DIRECTIONS: Reproduce all the material exactly, minus any pictures it holds.
***
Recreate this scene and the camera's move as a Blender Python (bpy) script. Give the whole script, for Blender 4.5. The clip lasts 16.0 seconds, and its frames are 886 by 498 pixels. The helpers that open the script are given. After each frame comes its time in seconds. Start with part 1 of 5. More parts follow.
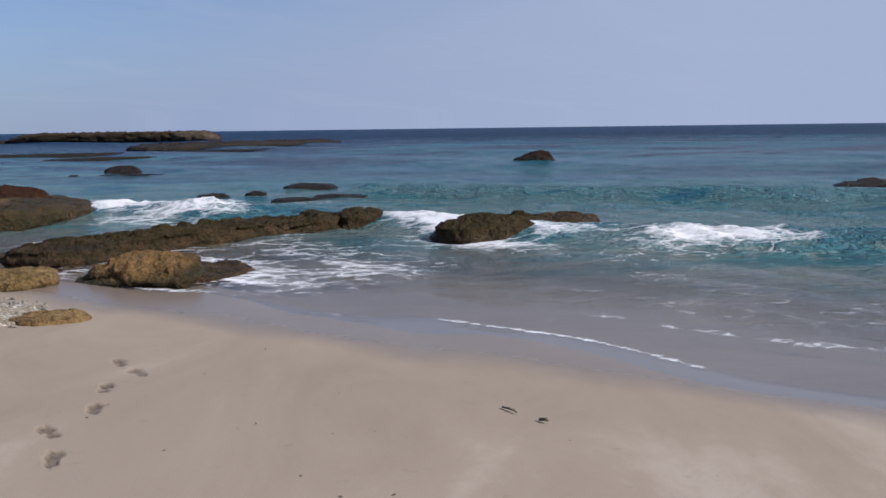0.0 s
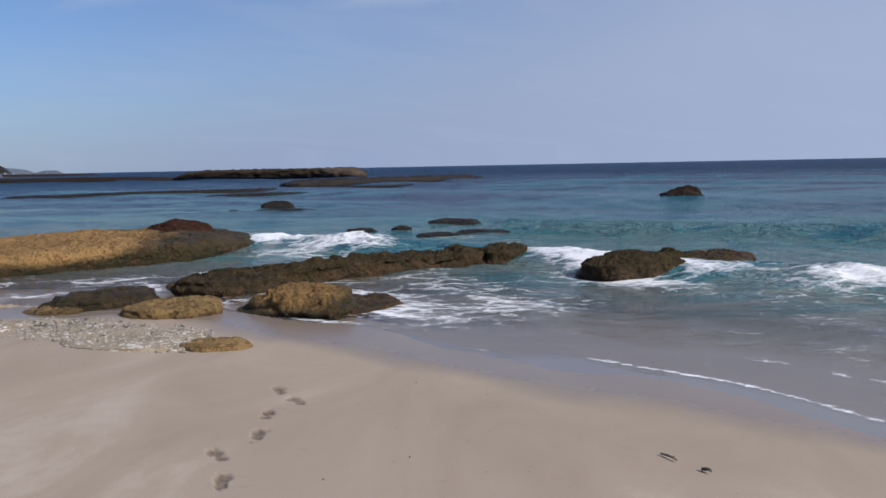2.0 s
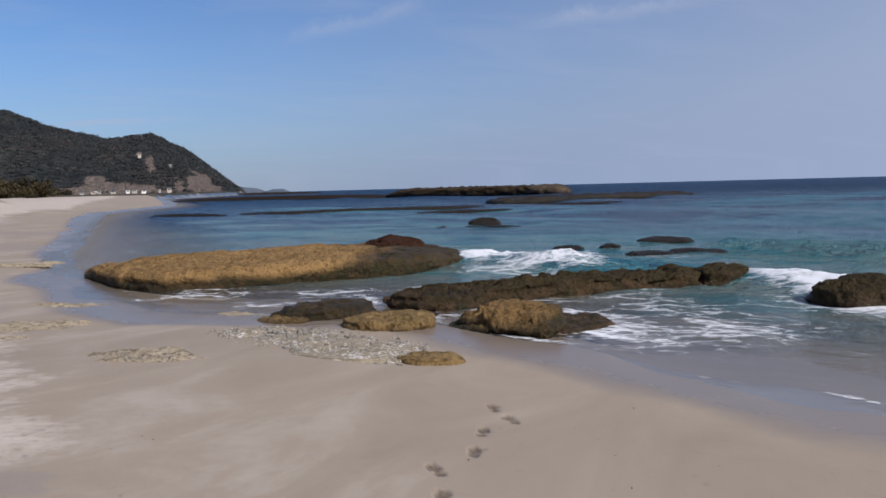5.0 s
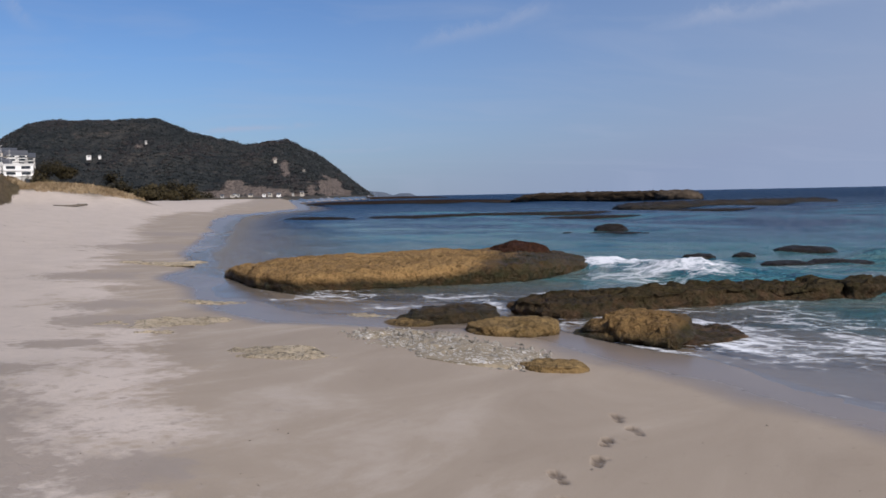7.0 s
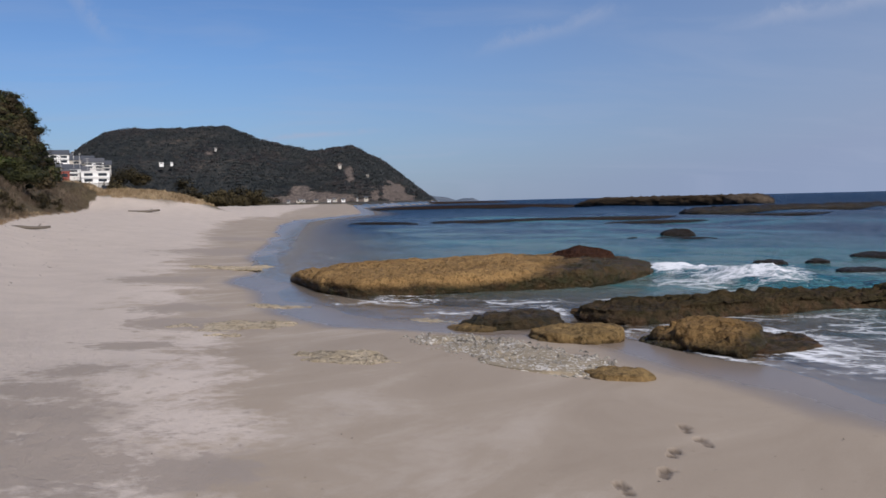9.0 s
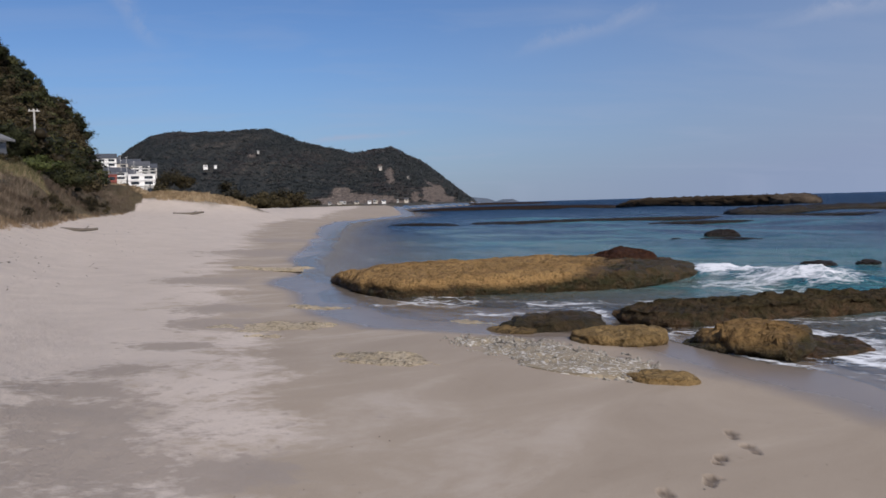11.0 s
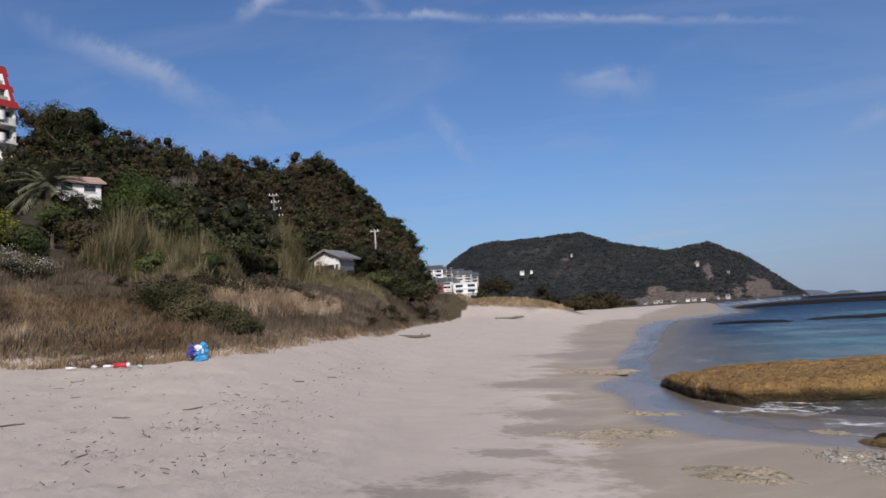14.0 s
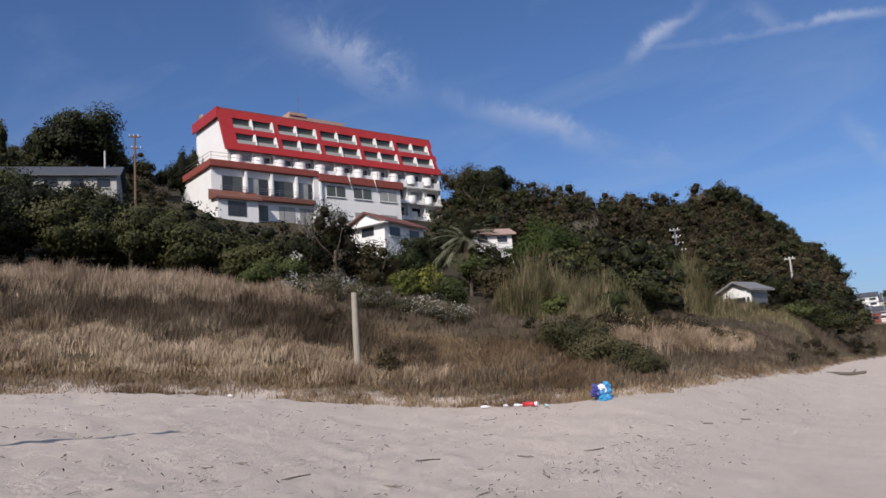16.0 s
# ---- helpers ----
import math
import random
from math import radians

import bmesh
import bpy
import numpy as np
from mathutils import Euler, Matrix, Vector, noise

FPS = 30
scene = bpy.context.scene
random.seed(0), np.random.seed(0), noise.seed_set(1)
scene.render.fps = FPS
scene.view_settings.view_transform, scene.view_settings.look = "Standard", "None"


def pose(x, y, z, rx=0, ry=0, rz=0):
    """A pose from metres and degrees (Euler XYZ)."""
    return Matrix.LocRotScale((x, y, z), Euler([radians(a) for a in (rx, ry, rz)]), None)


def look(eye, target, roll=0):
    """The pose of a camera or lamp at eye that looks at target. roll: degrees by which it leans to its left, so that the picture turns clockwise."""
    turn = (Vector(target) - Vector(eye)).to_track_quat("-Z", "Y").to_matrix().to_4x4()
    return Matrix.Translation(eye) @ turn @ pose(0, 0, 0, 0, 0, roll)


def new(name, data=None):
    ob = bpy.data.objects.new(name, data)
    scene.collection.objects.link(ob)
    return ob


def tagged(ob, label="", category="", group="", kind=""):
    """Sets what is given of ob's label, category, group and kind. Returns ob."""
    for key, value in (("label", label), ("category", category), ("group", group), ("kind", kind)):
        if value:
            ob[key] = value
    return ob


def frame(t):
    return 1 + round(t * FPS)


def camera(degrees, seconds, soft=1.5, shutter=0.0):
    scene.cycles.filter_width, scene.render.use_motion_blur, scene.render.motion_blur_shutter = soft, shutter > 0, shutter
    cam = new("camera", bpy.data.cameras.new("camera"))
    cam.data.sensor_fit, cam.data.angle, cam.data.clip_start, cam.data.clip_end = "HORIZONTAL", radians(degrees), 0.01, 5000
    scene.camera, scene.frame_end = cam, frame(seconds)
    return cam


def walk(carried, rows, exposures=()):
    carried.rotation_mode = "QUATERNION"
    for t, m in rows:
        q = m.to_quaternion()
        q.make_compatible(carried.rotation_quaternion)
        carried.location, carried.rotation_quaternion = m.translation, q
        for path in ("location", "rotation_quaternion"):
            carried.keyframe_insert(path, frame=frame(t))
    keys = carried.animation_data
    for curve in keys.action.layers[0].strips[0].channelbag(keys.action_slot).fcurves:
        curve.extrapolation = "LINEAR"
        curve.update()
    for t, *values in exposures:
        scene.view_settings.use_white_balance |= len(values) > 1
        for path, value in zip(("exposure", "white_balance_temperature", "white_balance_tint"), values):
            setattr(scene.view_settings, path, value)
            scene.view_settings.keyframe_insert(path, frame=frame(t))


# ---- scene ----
from itertools import product

# ---------------------------------------------------------------- camera
PATH = [  # seconds, x, y, z, yaw (to the left of +y), pitch, roll
    (0.0, 0.260, -0.052, 1.967, 0.00, -8.43, -0.73),
    (0.5, 0.230, -0.029, 1.963, 2.49, -7.74, -0.57),
    (1.0, 0.184, -0.031, 1.970, 4.91, -6.71, -0.90),
    (1.5, 0.164, -0.035, 1.973, 7.50, -6.08, -1.01),
    (2.0, 0.151, -0.033, 1.977, 9.76, -5.82, -1.10),
    (2.5, 0.129, -0.034, 1.978, 11.87, -5.73, -1.05),
    (3.0, 0.107, -0.021, 1.986, 14.37, -5.55, -0.87),
    (3.5, 0.082, -0.036, 1.996, 16.32, -5.14, -1.00),
    (4.0, 0.018, 0.004, 1.979, 18.37, -4.60, -0.98),
    (4.5, 0.016, -0.019, 1.990, 20.78, -4.38, -1.01),
    (5.0, 0.014, 0.035, 1.983, 23.98, -4.32, -1.47),
    (7.5, 0.034, -0.040, 2.010, 33.79, -3.55, -1.05),
    (8.0, 0.033, -0.025, 2.014, 34.60, -3.29, -1.08),
    (8.5, 0.024, -0.044, 2.023, 35.44, -3.19, -1.14),
    (9.0, 0.019, -0.017, 2.014, 37.08, -3.35, -1.36),
    (11.5, -0.028, 0.105, 2.001, 42.02, -2.84, -1.63),
    (12.0, -0.009, 0.152, 1.974, 45.61, -2.13, -1.60),
    (12.5, -0.029, 0.073, 2.002, 48.62, -1.03, -2.44),
    (13.0, -0.139, 0.079, 2.020, 52.09, 1.03, -2.88),
    (13.5, -0.378, 0.147, 2.028, 55.98, 3.16, -3.53),
    (14.0, -0.441, 0.103, 2.021, 61.32, 4.93, -3.77),
    (14.5, -0.492, 0.058, 2.030, 68.66, 6.60, -4.74),
    (15.0, -0.903, 0.374, 2.042, 77.97, 8.12, -4.97),
    (15.5, -0.967, 0.467, 2.003, 84.49, 9.23, -4.32),
    (16.0, -0.882, 0.488, 1.997, 89.18, 9.64, -4.45),
]


def view(x, y, z, yaw, pitch, roll):
    a, b = radians(yaw), radians(pitch)
    way = Vector((-math.sin(a) * math.cos(b), math.cos(a) * math.cos(b), math.sin(b)))
    eye = Vector((x, y, z))
    return look(eye, eye + way, roll)


cam = camera(57.0, 16.0, soft=1.6)
walk(cam, [(t, view(*row)) for t, *row in PATH], [(0.0, 0.0, 6500, 15), (3.5, -0.02, 6500, 15), (5.0, -0.07, 6500, 15), (8.0, -0.16, 6500, 15), (11.5, -0.22, 6500, 15), (13.0, -0.22, 6500, 15), (15.0, -0.06, 6500, 15), (16.0, -0.03, 6500, 15)])

# ---------------------------------------------------------------- light
SUN_YAW, SUN_UP = 245.0, 34.0   # the sun stands behind the viewer, over the land's left shoulder
scene.view_settings.exposure = 0.0


WISPS = [(66, 21.2, 41, 18.3, 0.28, 0.6), (99, 25.0, 91.5, 21.2, 1.3, 0.42), (87, 19.8, 77.6, 15.8, 0.75, 0.40), (74.2, 21.2, 70.0, 23.5, 0.5, 0.5), (51, 15.4, 46.4, 15.0, 0.9, 0.36), (61.3, 14.4, 59.0, 11.3, 0.6, 0.36),
         (49, 4.55, 42.4, 5.0, 0.20, 0.55), (40.8, 3.2, 36.3, 3.3, 0.17, 0.32), (33.5, 10.6, 26, 12.1, 0.5, 0.40), (17, 10.8, 6.5, 11.6, 0.5, 0.35), (31, 14.3, 26.3, 15.5, 0.6, 0.35), (64.6, 21.0, 66.5, 23.0, 0.6, 0.3), (78, 14.5, 71, 13.5, 0.9, 0.16)]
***
THE ANSWER:
Recreate this scene and the camera's move as a Blender Python (bpy) script. Give the whole script, for Blender 4.5. The clip lasts 16.0 seconds, and its frames are 886 by 498 pixels. The helpers that open the script are given. After each frame comes its time in seconds. Start with part 1 of 5. More parts follow.
0.0 s
2.0 s
5.0 s
7.0 s
9.0 s
11.0 s
14.0 s
16.0 s
# ---- helpers ----
import math
import random
from math import radians

import bmesh
import bpy
import numpy as np
from mathutils import Euler, Matrix, Vector, noise

FPS = 30
scene = bpy.context.scene
random.seed(0), np.random.seed(0), noise.seed_set(1)
scene.render.fps = FPS
scene.view_settings.view_transform, scene.view_settings.look = "Standard", "None"


def pose(x, y, z, rx=0, ry=0, rz=0):
    """A pose from metres and degrees (Euler XYZ)."""
    return Matrix.LocRotScale((x, y, z), Euler([radians(a) for a in (rx, ry, rz)]), None)


def look(eye, target, roll=0):
    """The pose of a camera or lamp at eye that looks at target. roll: degrees by which it leans to its left, so that the picture turns clockwise."""
    turn = (Vector(target) - Vector(eye)).to_track_quat("-Z", "Y").to_matrix().to_4x4()
    return Matrix.Translation(eye) @ turn @ pose(0, 0, 0, 0, 0, roll)


def new(name, data=None):
    ob = bpy.data.objects.new(name, data)
    scene.collection.objects.link(ob)
    return ob


def tagged(ob, label="", category="", group="", kind=""):
    """Sets what is given of ob's label, category, group and kind. Returns ob."""
    for key, value in (("label", label), ("category", category), ("group", group), ("kind", kind)):
        if value:
            ob[key] = value
    return ob


def frame(t):
    return 1 + round(t * FPS)


def camera(degrees, seconds, soft=1.5, shutter=0.0):
    scene.cycles.filter_width, scene.render.use_motion_blur, scene.render.motion_blur_shutter = soft, shutter > 0, shutter
    cam = new("camera", bpy.data.cameras.new("camera"))
    cam.data.sensor_fit, cam.data.angle, cam.data.clip_start, cam.data.clip_end = "HORIZONTAL", radians(degrees), 0.01, 5000
    scene.camera, scene.frame_end = cam, frame(seconds)
    return cam


def walk(carried, rows, exposures=()):
    carried.rotation_mode = "QUATERNION"
    for t, m in rows:
        q = m.to_quaternion()
        q.make_compatible(carried.rotation_quaternion)
        carried.location, carried.rotation_quaternion = m.translation, q
        for path in ("location", "rotation_quaternion"):
            carried.keyframe_insert(path, frame=frame(t))
    keys = carried.animation_data
    for curve in keys.action.layers[0].strips[0].channelbag(keys.action_slot).fcurves:
        curve.extrapolation = "LINEAR"
        curve.update()
    for t, *values in exposures:
        scene.view_settings.use_white_balance |= len(values) > 1
        for path, value in zip(("exposure", "white_balance_temperature", "white_balance_tint"), values):
            setattr(scene.view_settings, path, value)
            scene.view_settings.keyframe_insert(path, frame=frame(t))


# ---- scene ----
from itertools import product

# ---------------------------------------------------------------- camera
PATH = [  # seconds, x, y, z, yaw (to the left of +y), pitch, roll
    (0.0, 0.260, -0.052, 1.967, 0.00, -8.43, -0.73),
    (0.5, 0.230, -0.029, 1.963, 2.49, -7.74, -0.57),
    (1.0, 0.184, -0.031, 1.970, 4.91, -6.71, -0.90),
    (1.5, 0.164, -0.035, 1.973, 7.50, -6.08, -1.01),
    (2.0, 0.151, -0.033, 1.977, 9.76, -5.82, -1.10),
    (2.5, 0.129, -0.034, 1.978, 11.87, -5.73, -1.05),
    (3.0, 0.107, -0.021, 1.986, 14.37, -5.55, -0.87),
    (3.5, 0.082, -0.036, 1.996, 16.32, -5.14, -1.00),
    (4.0, 0.018, 0.004, 1.979, 18.37, -4.60, -0.98),
    (4.5, 0.016, -0.019, 1.990, 20.78, -4.38, -1.01),
    (5.0, 0.014, 0.035, 1.983, 23.98, -4.32, -1.47),
    (7.5, 0.034, -0.040, 2.010, 33.79, -3.55, -1.05),
    (8.0, 0.033, -0.025, 2.014, 34.60, -3.29, -1.08),
    (8.5, 0.024, -0.044, 2.023, 35.44, -3.19, -1.14),
    (9.0, 0.019, -0.017, 2.014, 37.08, -3.35, -1.36),
    (11.5, -0.028, 0.105, 2.001, 42.02, -2.84, -1.63),
    (12.0, -0.009, 0.152, 1.974, 45.61, -2.13, -1.60),
    (12.5, -0.029, 0.073, 2.002, 48.62, -1.03, -2.44),
    (13.0, -0.139, 0.079, 2.020, 52.09, 1.03, -2.88),
    (13.5, -0.378, 0.147, 2.028, 55.98, 3.16, -3.53),
    (14.0, -0.441, 0.103, 2.021, 61.32, 4.93, -3.77),
    (14.5, -0.492, 0.058, 2.030, 68.66, 6.60, -4.74),
    (15.0, -0.903, 0.374, 2.042, 77.97, 8.12, -4.97),
    (15.5, -0.967, 0.467, 2.003, 84.49, 9.23, -4.32),
    (16.0, -0.882, 0.488, 1.997, 89.18, 9.64, -4.45),
]


def view(x, y, z, yaw, pitch, roll):
    a, b = radians(yaw), radians(pitch)
    way = Vector((-math.sin(a) * math.cos(b), math.cos(a) * math.cos(b), math.sin(b)))
    eye = Vector((x, y, z))
    return look(eye, eye + way, roll)


cam = camera(57.0, 16.0, soft=1.6)
walk(cam, [(t, view(*row)) for t, *row in PATH], [(0.0, 0.0, 6500, 15), (3.5, -0.02, 6500, 15), (5.0, -0.07, 6500, 15), (8.0, -0.16, 6500, 15), (11.5, -0.22, 6500, 15), (13.0, -0.22, 6500, 15), (15.0, -0.06, 6500, 15), (16.0, -0.03, 6500, 15)])

# ---------------------------------------------------------------- light
SUN_YAW, SUN_UP = 245.0, 34.0   # the sun stands behind the viewer, over the land's left shoulder
scene.view_settings.exposure = 0.0


WISPS = [(66, 21.2, 41, 18.3, 0.28, 0.6), (99, 25.0, 91.5, 21.2, 1.3, 0.42), (87, 19.8, 77.6, 15.8, 0.75, 0.40), (74.2, 21.2, 70.0, 23.5, 0.5, 0.5), (51, 15.4, 46.4, 15.0, 0.9, 0.36), (61.3, 14.4, 59.0, 11.3, 0.6, 0.36),
         (49, 4.55, 42.4, 5.0, 0.20, 0.55), (40.8, 3.2, 36.3, 3.3, 0.17, 0.32), (33.5, 10.6, 26, 12.1, 0.5, 0.40), (17, 10.8, 6.5, 11.6, 0.5, 0.35), (31, 14.3, 26.3, 15.5, 0.6, 0.35), (64.6, 21.0, 66.5, 23.0, 0.6, 0.3), (78, 14.5, 71, 13.5, 0.9, 0.16)]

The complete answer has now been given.